Terril Bates, executive director of the Spartanburg Housing Authority, also has seen the benefits from a community perspective. “We are finding that our residents are connecting with a youthful perspective that brings delight,” says Bates of the Intergenerational Fellows. “Our staff is significantly impacted as the attention that the residents receive from the students assuages their anxiety, their fears and provides a very caring engagement for them. Our hope is that the students also will gain insight and information that will positively impact their professional journeys.”

Dr. Amy Telligman, assistant professor of environmental studies; Dr. Gerald Thurmond, professor of sociology and anthropology; Dr. Kara Bopp, professor of psychology; and Dr. Jeremy Henkel, assistant professor of philosophy, are all incorporating community-based learning in their classes this spring. Telligman is doing two different community engagement projects: Sustainability Science students will work with Habitat for Humanity of Spartanburg to weatherize a home, and Sustainable Food Systems students will collect data for a community food system assessment. Thurmond’s class, Sociology of the Family, is partnering with the Spartanburg Housing Authority and Victoria Gardens residents to do after-school programming for children and youth. Bopp is continuing her intergenerational work in the community with her Adult Development and Aging students.
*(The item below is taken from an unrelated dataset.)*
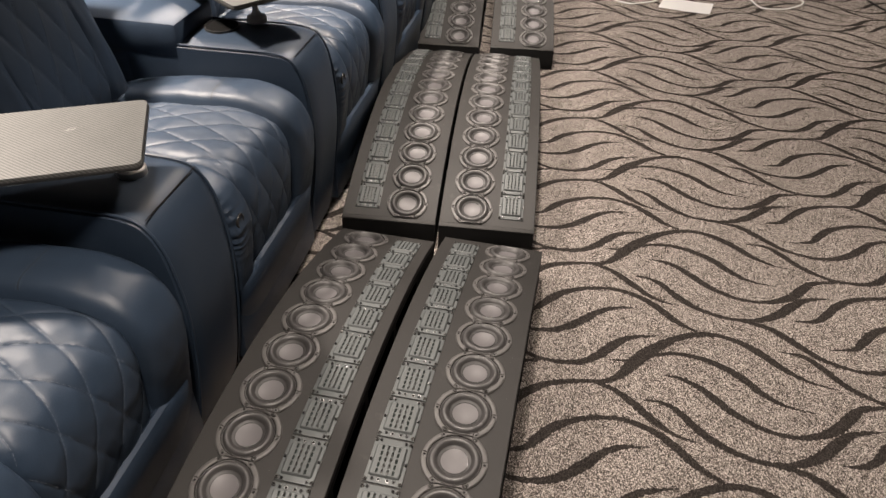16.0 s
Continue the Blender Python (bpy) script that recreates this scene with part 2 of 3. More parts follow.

Henkel is eager to build on the legacy of involvement with local schools. Henkel’s Wofford students taking Critical Thinking this semester will partner with local elementary school teachers and administrators looking to develop classroom materials to elicit more reasoning and critical thinking from students, and to pilot award-winning Philosophy for Children curricula.

“I hope our students see that philosophy does have practical value. It’s not just about facts or formulas or ideas. In teaching critical thinking to elementary school students, our students will be learning how to reason and argue better,” Henkel says. “I hope this will be a long-term thing, not just a semester thing, because it will be good for both our students and local elementary-aged children.”

A second class of CEFFs is in the works, and the CCBL and CIL are planning to add a “CBL” (community-based learning) course designation beginning with registration for the 2018-19 academic year so students can look for additional opportunities to learn on campus and in the community.